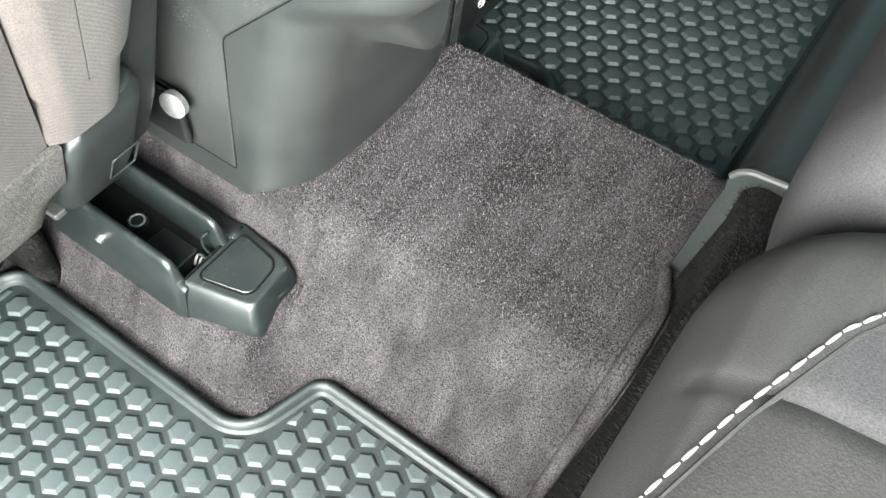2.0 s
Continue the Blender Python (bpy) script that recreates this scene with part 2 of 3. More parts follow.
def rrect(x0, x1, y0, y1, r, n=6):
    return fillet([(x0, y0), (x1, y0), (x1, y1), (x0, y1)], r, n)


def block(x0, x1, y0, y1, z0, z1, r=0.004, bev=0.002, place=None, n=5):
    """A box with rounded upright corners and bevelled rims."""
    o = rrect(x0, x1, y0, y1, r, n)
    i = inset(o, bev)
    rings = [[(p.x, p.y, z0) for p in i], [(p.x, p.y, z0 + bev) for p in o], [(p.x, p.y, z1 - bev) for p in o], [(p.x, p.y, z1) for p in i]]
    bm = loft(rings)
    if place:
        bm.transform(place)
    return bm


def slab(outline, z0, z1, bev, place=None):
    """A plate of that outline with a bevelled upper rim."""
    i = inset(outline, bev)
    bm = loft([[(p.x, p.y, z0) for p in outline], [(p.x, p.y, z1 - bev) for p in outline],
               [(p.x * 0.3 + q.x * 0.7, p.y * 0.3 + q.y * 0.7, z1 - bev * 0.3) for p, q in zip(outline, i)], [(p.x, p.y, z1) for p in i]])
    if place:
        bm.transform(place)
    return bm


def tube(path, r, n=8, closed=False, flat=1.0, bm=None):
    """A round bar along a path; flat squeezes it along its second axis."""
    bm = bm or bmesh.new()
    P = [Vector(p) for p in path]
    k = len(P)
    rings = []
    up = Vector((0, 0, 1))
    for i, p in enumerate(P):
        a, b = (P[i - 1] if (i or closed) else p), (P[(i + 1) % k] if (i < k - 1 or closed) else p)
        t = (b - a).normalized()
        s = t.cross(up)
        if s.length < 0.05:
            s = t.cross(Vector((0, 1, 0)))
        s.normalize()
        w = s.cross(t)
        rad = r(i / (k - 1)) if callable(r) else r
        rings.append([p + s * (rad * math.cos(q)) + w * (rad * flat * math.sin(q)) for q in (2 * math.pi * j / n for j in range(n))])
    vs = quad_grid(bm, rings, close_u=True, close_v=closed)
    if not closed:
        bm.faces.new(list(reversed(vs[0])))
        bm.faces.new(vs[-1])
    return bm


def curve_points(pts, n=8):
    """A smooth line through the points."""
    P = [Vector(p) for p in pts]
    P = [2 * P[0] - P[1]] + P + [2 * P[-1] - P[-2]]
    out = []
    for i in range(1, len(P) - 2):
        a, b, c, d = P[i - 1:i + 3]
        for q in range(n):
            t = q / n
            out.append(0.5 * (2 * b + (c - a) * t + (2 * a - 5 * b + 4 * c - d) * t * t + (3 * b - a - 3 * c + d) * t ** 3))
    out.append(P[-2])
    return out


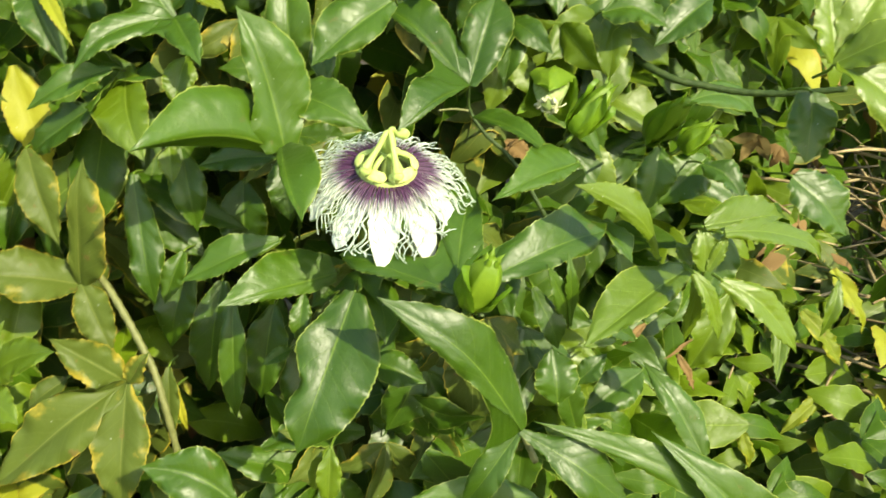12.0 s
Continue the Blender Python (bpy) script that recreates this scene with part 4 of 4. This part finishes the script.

###

GIVEN INSTRUCTION: Please write out all the data again word for word, but not the pictures.

WORKED ANSWER:
2.0 s
Continue the Blender Python (bpy) script that recreates this scene with part 2 of 3. More parts follow.
def rrect(x0, x1, y0, y1, r, n=6):
    return fillet([(x0, y0), (x1, y0), (x1, y1), (x0, y1)], r, n)


def block(x0, x1, y0, y1, z0, z1, r=0.004, bev=0.002, place=None, n=5):
    """A box with rounded upright corners and bevelled rims."""
    o = rrect(x0, x1, y0, y1, r, n)
    i = inset(o, bev)
    rings = [[(p.x, p.y, z0) for p in i], [(p.x, p.y, z0 + bev) for p in o], [(p.x, p.y, z1 - bev) for p in o], [(p.x, p.y, z1) for p in i]]
    bm = loft(rings)
    if place:
        bm.transform(place)
    return bm


def slab(outline, z0, z1, bev, place=None):
    """A plate of that outline with a bevelled upper rim."""
    i = inset(outline, bev)
    bm = loft([[(p.x, p.y, z0) for p in outline], [(p.x, p.y, z1 - bev) for p in outline],
               [(p.x * 0.3 + q.x * 0.7, p.y * 0.3 + q.y * 0.7, z1 - bev * 0.3) for p, q in zip(outline, i)], [(p.x, p.y, z1) for p in i]])
    if place:
        bm.transform(place)
    return bm


def tube(path, r, n=8, closed=False, flat=1.0, bm=None):
    """A round bar along a path; flat squeezes it along its second axis."""
    bm = bm or bmesh.new()
    P = [Vector(p) for p in path]
    k = len(P)
    rings = []
    up = Vector((0, 0, 1))
    for i, p in enumerate(P):
        a, b = (P[i - 1] if (i or closed) else p), (P[(i + 1) % k] if (i < k - 1 or closed) else p)
        t = (b - a).normalized()
        s = t.cross(up)
        if s.length < 0.05:
            s = t.cross(Vector((0, 1, 0)))
        s.normalize()
        w = s.cross(t)
        rad = r(i / (k - 1)) if callable(r) else r
        rings.append([p + s * (rad * math.cos(q)) + w * (rad * flat * math.sin(q)) for q in (2 * math.pi * j / n for j in range(n))])
    vs = quad_grid(bm, rings, close_u=True, close_v=closed)
    if not closed:
        bm.faces.new(list(reversed(vs[0])))
        bm.faces.new(vs[-1])
    return bm


def curve_points(pts, n=8):
    """A smooth line through the points."""
    P = [Vector(p) for p in pts]
    P = [2 * P[0] - P[1]] + P + [2 * P[-1] - P[-2]]
    out = []
    for i in range(1, len(P) - 2):
        a, b, c, d = P[i - 1:i + 3]
        for q in range(n):
            t = q / n
            out.append(0.5 * (2 * b + (c - a) * t + (2 * a - 5 * b + 4 * c - d) * t * t + (3 * b - a - 3 * c + d) * t ** 3))
    out.append(P[-2])
    return out


12.0 s
Continue the Blender Python (bpy) script that recreates this scene with part 4 of 4. This part finishes the script.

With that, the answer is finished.